#### What the exercise asks
Starting from the top of the material, restate each line exactly until the line that contains "sgn), BLACK, door)", which is also copied. Pictures are excluded.

#### Data segment

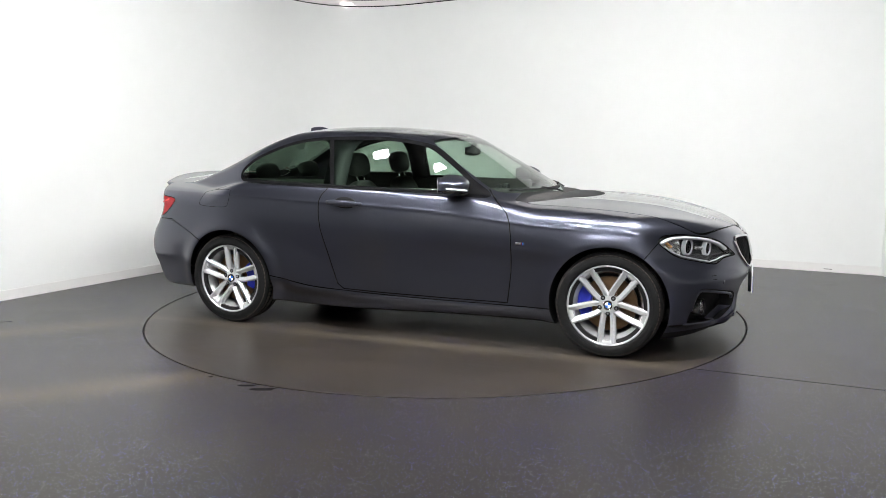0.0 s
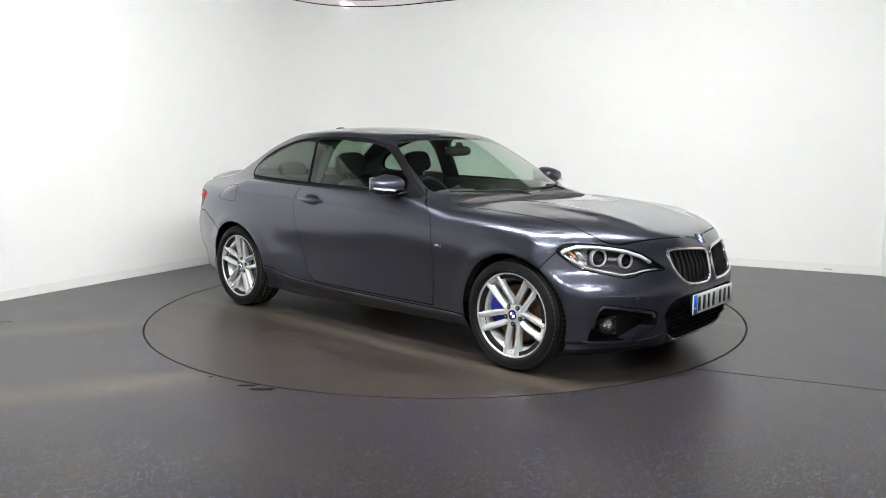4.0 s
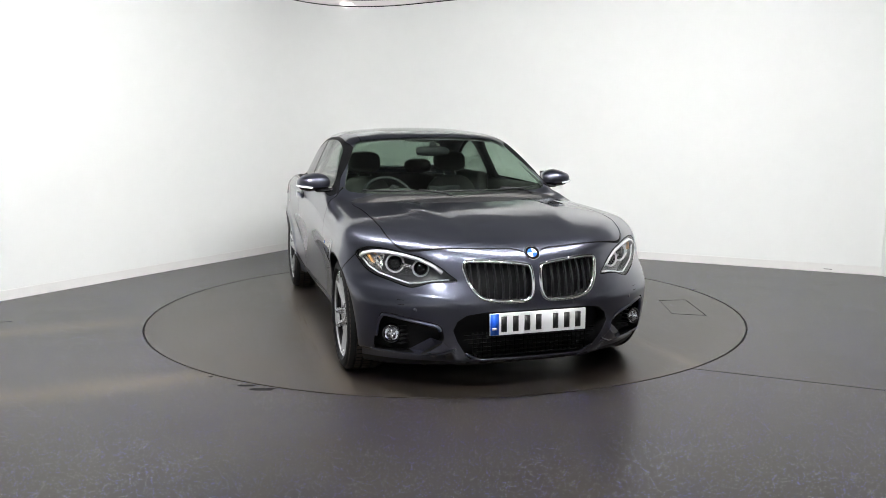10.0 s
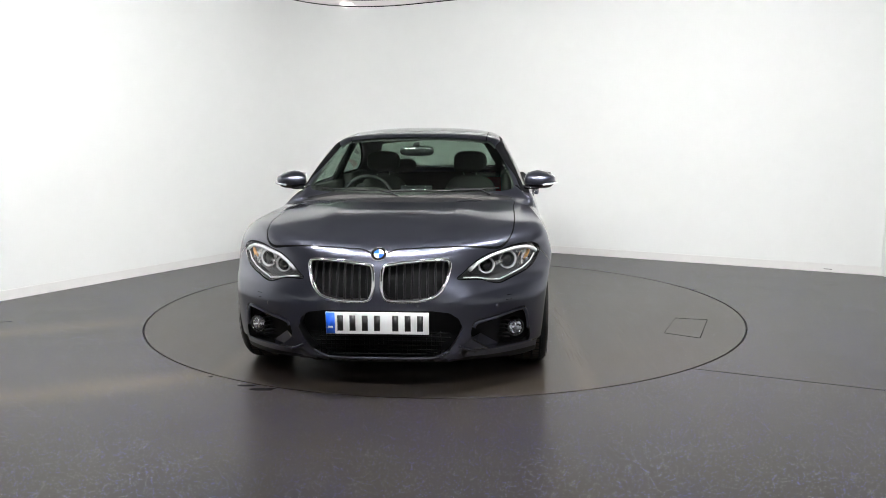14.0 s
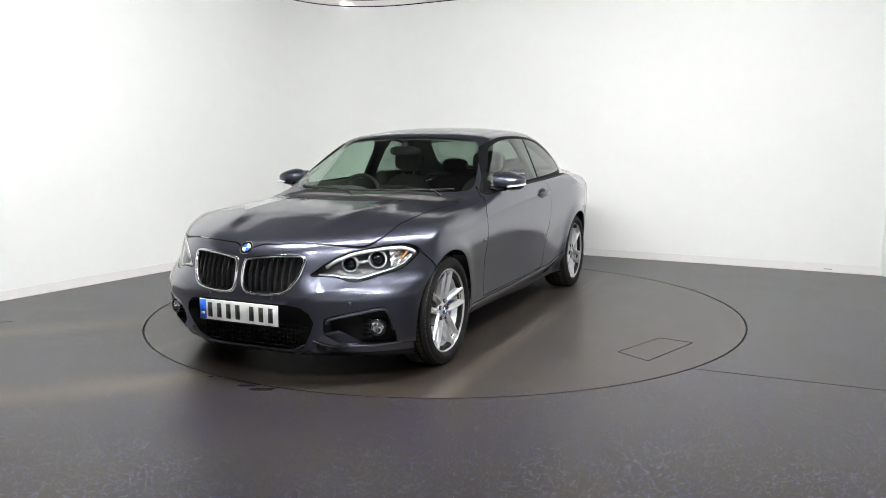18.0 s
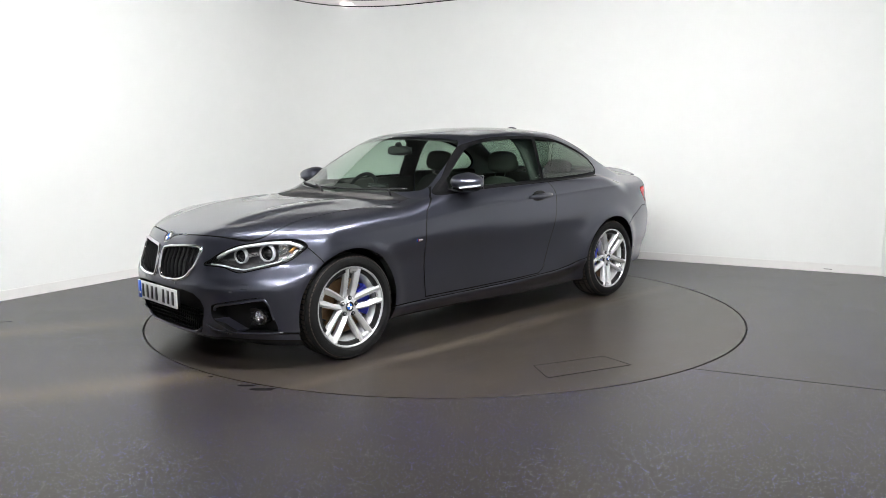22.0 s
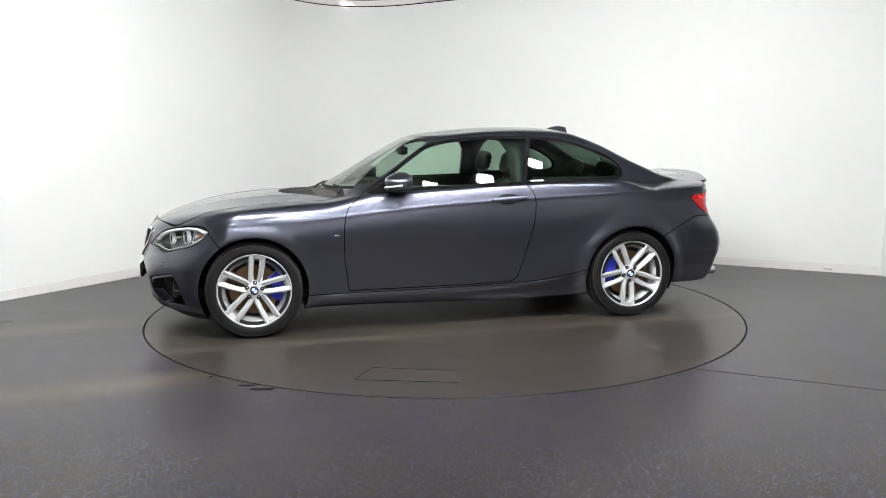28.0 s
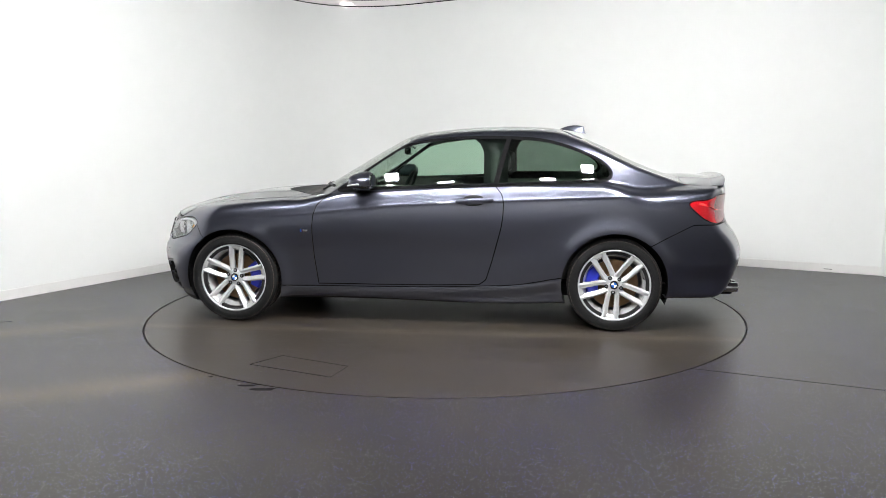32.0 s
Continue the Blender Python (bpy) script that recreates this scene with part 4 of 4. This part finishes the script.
def build_handle(door, sgn):
    x0, x1 = -0.525, -0.27
    pts = []
    for i in range(15):
        t = i / 14
        x = x0 + (x1 - x0) * t
        z = 0.889 - 0.010 * t
        y = float(onto_side([x], [z])[0])
        pts.append((x, y + 0.014 + 0.022 * math.sin(math.pi * t) ** 0.7, z))
    bm = bmesh.new()
    rows = []
    for i, p in enumerate(pts):
        t = i / 14
        h = 0.008 + 0.0135 * math.sin(math.pi * min(max(t, 0.02), 0.98)) ** 0.5
        rows.append([bm.verts.new((p[0], p[1] + 0.010 * math.cos(a), p[2] + h * math.sin(a))) for a in np.linspace(0, 2 * math.pi, 12, endpoint=False)])
    for p, q in zip(rows, rows[1:]):
        for k in range(12):
            bm.faces.new((p[k], p[(k + 1) % 12], q[(k + 1) % 12], q[k]))
    bm.faces.new(rows[0]), bm.faces.new(rows[-1][::-1])
    bmesh.ops.recalc_face_normals(bm, faces=bm.faces)
    part("door_handle", mirrored(bm, sgn), PAINT, door)
    y = float(onto_side([-0.395], [0.884])[0])
    part("handle_cup", mirrored(pebble((0.078, 0.004, 0.040), (-0.395, y + 0.0008, 0.884), 2.2, rows=14, cols=24), sgn), BLACK, door)


def build_cabin(car):
    # floor pan, wheel houses and inner panels in black
    part("floor_pan", join(box(3.5, 1.30, 0.10, (0, 0, 0.245), 0.02), box(0.62, 1.06, 0.34, (1.42, 0, 0.42), 0.05), box(0.4, 1.06, 0.3, (-1.80, 0, 0.45), 0.05)), BLACK, car)
    for x in (WHEEL_X, -WHEEL_X):
        for sgn in (1, -1):
            bm = bmesh.new()
            rows = []
            for i in range(33):
                a = radians(-22 + 224 * i / 32)
                rows.append([bm.verts.new((x + r * math.cos(a), y, WHEEL_Z + r * math.sin(a))) for r, y in ((0.20, 0.56 * sgn), (0.372, 0.56 * sgn), (0.372, 0.79 * sgn))])
            for p, q in zip(rows, rows[1:]):
                for k in range(2):
                    bm.faces.new((p[k], p[k + 1], q[k + 1], q[k]))
            bmesh.ops.recalc_face_normals(bm, faces=bm.faces)
            part("wheel_arch_liner", bm, BLACK, car)
    # inner door and side trim
    for sgn in (1, -1):
        part("door_card", box(1.02, 0.06, 0.64, (-0.06, sgn * 0.725, 0.66), 0.02), FABRIC, car)
        part("rear_side_trim", box(0.72, 0.10, 0.70, (-0.94, sgn * 0.665, 0.675), 0.03), FABRIC, car)
    # dashboard
    dash = part("dashboard", join(pebble((0.30, 0.68, 0.10), (0.68, 0, 0.845), 3.2), box(0.16, 1.36, 0.34, (0.60, 0, 0.72), 0.05), pebble((0.12, 0.21, 0.055), (0.50, -0.36, 0.915), 2.5)), FABRIC, car, "black dashboard")
    part("centre_screen", box(0.015, 0.22, 0.085, (0.44, 0.02, 0.935), 0.004, Matrix.Rotation(radians(-12), 4, "Y")), GLOSS, dash)
    # right-hand steering wheel
    m = Matrix.Translation((0.30, -0.36, 0.865)) @ Matrix.Rotation(radians(-24), 4, "Y")
    sw = bmesh.new()
    ring = lathe([(0.182 + 0.015 * math.cos(a), 0.015 * math.sin(a)) for a in np.linspace(0, 2 * math.pi, 10, endpoint=False)], 48, "x", closed=True)
    sw = join(sw, ring, pebble((0.025, 0.062, 0.055), (0.02, 0, 0), 2.6), box(0.012, 0.26, 0.028, (0.015, 0, 0), 0.004), box(0.012, 0.028, 0.16, (0.015, 0, -0.08), 0.004))
    bmesh.ops.transform(sw, matrix=m, verts=sw.verts)
    wheel = part("steering_wheel", sw, BLACK, car, "black three-spoke steering wheel")
    part("steering_column", tube([m @ Vector((0.03, 0, 0)), m @ Vector((0.25, 0, 0))], 0.035, False, 14), BLACK, wheel)

    def seat(x, y, w, base, top, tilt, rear=False):
        s = part("rear_seat" if rear else "front_seat", pebble((0.26, w, 0.085), (x + 0.22, y, base), 3.6), FABRIC, car, "dark cloth car seat")
        turn = Matrix.Translation((x, y, base)) @ Matrix.Rotation(radians(-tilt), 4, "Y")
        bm = pebble((0.07, w * 0.98, (top - base) / 2), (0, 0, (top - base) / 2), 3.4, shape=None)
        for v in bm.verts:
            v.co.y *= 1 - 0.22 * max(0, v.co.z / (top - base)) ** 2 if not rear else 1
        bmesh.ops.transform(bm, matrix=turn, verts=bm.verts)
        part("backrest", bm, FABRIC, s)
        for hy in ((0.0,) if not rear else (-0.3, 0.3)):
            hh = 0.085 if not rear else 0.065
            bm = pebble((0.05, 0.135 if not rear else 0.125, hh), (0.015, hy, top - base + hh + (0.03 if not rear else -0.005)), 3.0)
            bmesh.ops.transform(bm, matrix=turn, verts=bm.verts)
            part("headrest", bm, FABRIC, s)
            for py in (-0.05, 0.05):
                bm = tube([(0.01, hy + py, top - base - 0.05), (0.012, hy + py, top - base + 0.08)], 0.006, False)
                bmesh.ops.transform(bm, matrix=turn, verts=bm.verts)
                part("headrest_post", bm, CHROME, s)
    for y in (-0.36, 0.36):
        seat(-0.42, y, 0.25, 0.50, 1.02, 14)
    seat(-1.18, 0, 0.58, 0.55, 1.03, 22, True)
    # trim of the B-pillars and the roof sides, inside the glass
    for sgn in (1, -1):
        bm = bmesh.new()
        rows = []
        for z in np.linspace(0.86, 1.325, 9):
            h = z - 0.965
            x = -0.535 + 0.02 * h
            y = float(cabin(x)) - float(lean(x)) * h - 0.10 * h * h - 0.028 if h > 0 else float(cabin(x)) - 0.028
            w = 0.085 + 0.10 * max(0.0, (z - 1.2) / 0.125) ** 2
            rows.append([bm.verts.new((x + k * w, sgn * (y - q), z)) for k, q in ((-1, 0.0), (1, 0.0), (0.85, 0.03), (-0.85, 0.03))])
        for p, q in zip(rows, rows[1:]):
            for k in range(4):
                bm.faces.new((p[k], p[(k + 1) % 4], q[(k + 1) % 4], q[k]))
        bmesh.ops.recalc_face_normals(bm, faces=bm.faces)
        part("pillar_trim", bm, BLACK, car, "dark inner pillar trim")
    part("parcel_shelf", box(0.52, 1.12, 0.03, (-1.58, 0, 0.965), 0.01), FABRIC, car)
    rv = part("rear_view_mirror", pebble((0.028, 0.125, 0.036), (0.205, 0.0, 1.215), 3.0), GLOSS, car, "black rear-view mirror")
    part("mirror_stalk", box(0.035, 0.05, 0.06, (0.205, 0, 1.248), 0.010, Matrix.Rotation(radians(30), 4, "Y")), BLACK, rv)
    part("mirror_glass", box(0.003, 0.22, 0.055, (0.175, 0, 1.215), 0.001), CHROME, rv)


def build_car():
    car = new("car")
    S, kind = cut_skin()
    made = {}
    pair = {"door": ("painted coupe door", PAINT), "front_wing": ("", PAINT), "rear_wing": ("", PAINT), "side_skirt": ("", PAINT), "front_lip": ("lower bumper lip, coloured black for its shade", BLACK), "rear_lamp": ("red wrap-round rear lamp", RED), "window_trim": ("satin black window surround", TRIM)}
    for name, (label, mt) in pair.items():
        for sgn in (1, -1):
            made[name, sgn] = dress(name, panel_mesh(name, S, kind == name, False, sgn < 0), mt, car, label, False)
    for name, mt, label in (("front_bumper", PAINT, "grey metallic front bumper"), ("rear_bumper", PAINT, "grey metallic rear bumper"), ("bonnet", PAINT, "smooth folded bonnet"), ("boot_lid", PAINT, ""), ("roof", PAINT, ""), ("cowl", BLACK, "black plastic cowl"), ("underbody", BLACK, ""), ("windscreen", PANE_FRONT, "tinted windscreen"), ("rear_window", PANE_DARK, "dark heated rear window")):
        made[name] = dress(name, panel_mesh(name, S, kind == name, True, False), mt, car, label, False)
    for sgn in (1, -1):
        dress("door_window", panel_mesh("door_window", S, kind == "door_window", False, sgn < 0), PANE, made["door", sgn], "green-tinted door window", False)
        dress("quarter_window", panel_mesh("quarter_window", S, kind == "quarter_window", False, sgn < 0), PANE_DARK, made["rear_wing", sgn], "dark-tinted quarter window", False)
        build_mirror(made["door", sgn], sgn)
        build_handle(made["door", sgn], sgn)
        # wing badge: three small slanting stripes and a silver block
        wing = made["front_wing", sgn]
        for i, (dx, w, mt) in enumerate(((0.022, 0.004, BADGE_BLUE), (0.017, 0.004, PLATE_BLUE), (0.012, 0.004, RED), (-0.010, 0.034, CHROME))):
            x = 0.808 + dx
            y = float(onto_side([x], [0.667])[0])
            bm = box(w, 0.004, 0.017, (x, y, 0.667), 0.001)
            part("wing_badge", mirrored(bm, sgn), mt, wing)
        # side jewel lamp bar
        bar = [(p, z) for p, z in ((54.5, 0.868), (50, 0.845), (45, 0.822), (38, 0.815), (30, 0.815))]
        lamp = made["rear_lamp", sgn]
        pts = []
        for d, z in rounded(bar, 5, False):
            a = radians(d)
            q = march(np.array([[-1.3, 0.0, z]]), np.array([[-math.cos(a), math.sin(a), 0.0]]), 1.4)[0]
            pts.append((q[0], sgn * q[1], z))
        part("light_bar", tube([(p[0] + 0.004, p[1] - 0.004 * sgn, p[2]) for p in pts], 0.006, False, 10, 2.0), RED_BAR, lamp)
    dress("panel_gap", panel_mesh("panel_gap", S, kind == "groove", True, False, 0.006), SEAM, car, "", False)
    head = (kind == "roof") | ((kind == "rear_wing") & (S.centres()[:, 2] > 0.97))
    dress("headliner", panel_mesh("headliner", S, head, True, False, 0.022), HEADLINER, car, "", False)
    build_front(car, S, kind, made["front_bumper"])
    # fuel flap on the car's right: a thin slit round the lid
    pts = [(x, -float(onto_side([x], [z])[0]) - 0.0002, z) for x, z in FUEL]
    part("fuel_flap_slit", tube(pts, 0.0016, True, 6), SEAM, made["rear_wing", -1])
    # boot lip, aerial, exhaust, wipers, window guide bars
    bm = bmesh.new()
    rows = []
    for y in np.linspace(-0.61, 0.61, 49):
        x = -2.10 + 0.24 * abs(y) ** 2.2
        e = max(0.0, 1 - (abs(y) / 0.61) ** 6)
        base = 1.016 - 0.035 * (abs(y) / 0.6) ** 2.4
        rows.append([bm.verts.new(p) for p in ((x + 0.10, y, base - 0.003), (x, y, base + 0.012 * e), (x - 0.055, y, base + 0.026 * e), (x - 0.062, y, base + 0.020 * e), (x - 0.045, y, base - 0.02))])
    for p, q in zip(rows, rows[1:]):
        for k in range(4):
            bm.faces.new((p[k], p[k + 1], q[k + 1], q[k]))
    bmesh.ops.recalc_face_normals(bm, faces=bm.faces)
    part("boot_spoiler", sharp(bm, 50), PAINT, made["boot_lid"])
    fin = bmesh.new()
    rows = []
    for t in np.linspace(0, 1, 14):
        x = -0.97 - 0.20 * t
        z = float(roof(x)) - 0.004
        h = 0.052 * math.sin(math.pi * min(1, t * 0.62)) ** 0.9 * (1 if t < 0.93 else (1 - t) / 0.07)
        w = 0.026 * math.sin(math.pi * (0.08 + 0.84 * t)) ** 0.6
        rows.append([fin.verts.new((x - 0.35 * h * 0, w * c * (1 - 0.75 * s), z + max(h, 0.001) * s)) for c, s in ((1, 0), (1, 0.4), (0.8, 0.8), (0, 1), (-0.8, 0.8), (-1, 0.4), (-1, 0))])
    for p, q in zip(rows, rows[1:]):
        for k in range(6):
            fin.faces.new((p[k], p[k + 1], q[k + 1], q[k]))
    fin.faces.new(rows[-1]), fin.faces.new(rows[0][::-1])
    bmesh.ops.recalc_face_normals(fin, faces=fin.faces)
    part("aerial_fin", sharp(fin, 40), PAINT, car)
    for y in (0.44, 0.53):
        part("exhaust_tip", lathe([(0.036, -2.05), (0.036, -2.215), (0.034, -2.22), (0.031, -2.215), (0.031, -2.05)], 28, "x", (0, y, 0.262)), CHROME, car)
    part("rear_diffuser", box(0.10, 1.0, 0.09, (-2.15, 0, 0.245), 0.02), BLACK, car)
    for pts in (((-0.60, 0.972), (-0.30, 0.966), (0.02, 0.962)), ((-0.06, 0.966), (0.28, 0.964), (0.60, 0.974))):
        line = on_nose([(y, z) for y, z in rounded(pts, 8, False)], 0.010, 0.0)
        blade = part("wiper", tube(line, 0.006, False, 8, 1.6), BLACK, car, "black windscreen wiper")
        a, b = line[4], line[-3]
        part("wiper_arm", tube([(b[0] + 0.07, b[1], b[2] - 0.035), (b[0] + 0.035, b[1] - 0.06, b[2] - 0.008), ((a[0] + b[0]) / 2 + 0.015, (a[1] + b[1]) / 2, (a[2] + b[2]) / 2 + 0.008)], 0.007, False, 8), BLACK, blade)
    build_cabin(car)
    for x, y, sgn, cal, turn in ((WHEEL_X, 0.768, 1, 174, 96), (WHEEL_X, -0.768, -1, 174, -90), (-WHEEL_X, 0.768, 1, 8, -84), (-WHEEL_X, -0.768, -1, 8, 93)):
        build_wheel(car, (x, y, 0.317), sgn, cal, turn)
    return tagged(car, "dark grey metallic two-door coupe parked on the turntable", "car")


CAR = build_car()


def motions():
    """Turntable and car turn together, clockwise from above, at a steady 5.2 degrees a second."""
    rows = [(t, -21.33 - 5.20 * t) for t in range(0, 33, 2)]
    walk(TURNTABLE, [(t, pose(0, 0, 0, 0, 0, a)) for t, a in rows])
    walk(CAR, [(t, pose(0, 0, 0, 0, 0, a) @ pose(0.097, -0.178, 0.001)) for t, a in rows])


motions()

#### Solution to this exercise
0.0 s
4.0 s
10.0 s
14.0 s
18.0 s
22.0 s
28.0 s
32.0 s
Continue the Blender Python (bpy) script that recreates this scene with part 4 of 4. This part finishes the script.
def build_handle(door, sgn):
    x0, x1 = -0.525, -0.27
    pts = []
    for i in range(15):
        t = i / 14
        x = x0 + (x1 - x0) * t
        z = 0.889 - 0.010 * t
        y = float(onto_side([x], [z])[0])
        pts.append((x, y + 0.014 + 0.022 * math.sin(math.pi * t) ** 0.7, z))
    bm = bmesh.new()
    rows = []
    for i, p in enumerate(pts):
        t = i / 14
        h = 0.008 + 0.0135 * math.sin(math.pi * min(max(t, 0.02), 0.98)) ** 0.5
        rows.append([bm.verts.new((p[0], p[1] + 0.010 * math.cos(a), p[2] + h * math.sin(a))) for a in np.linspace(0, 2 * math.pi, 12, endpoint=False)])
    for p, q in zip(rows, rows[1:]):
        for k in range(12):
            bm.faces.new((p[k], p[(k + 1) % 12], q[(k + 1) % 12], q[k]))
    bm.faces.new(rows[0]), bm.faces.new(rows[-1][::-1])
    bmesh.ops.recalc_face_normals(bm, faces=bm.faces)
    part("door_handle", mirrored(bm, sgn), PAINT, door)
    y = float(onto_side([-0.395], [0.884])[0])
    part("handle_cup", mirrored(pebble((0.078, 0.004, 0.040), (-0.395, y + 0.0008, 0.884), 2.2, rows=14, cols=24), sgn), BLACK, door)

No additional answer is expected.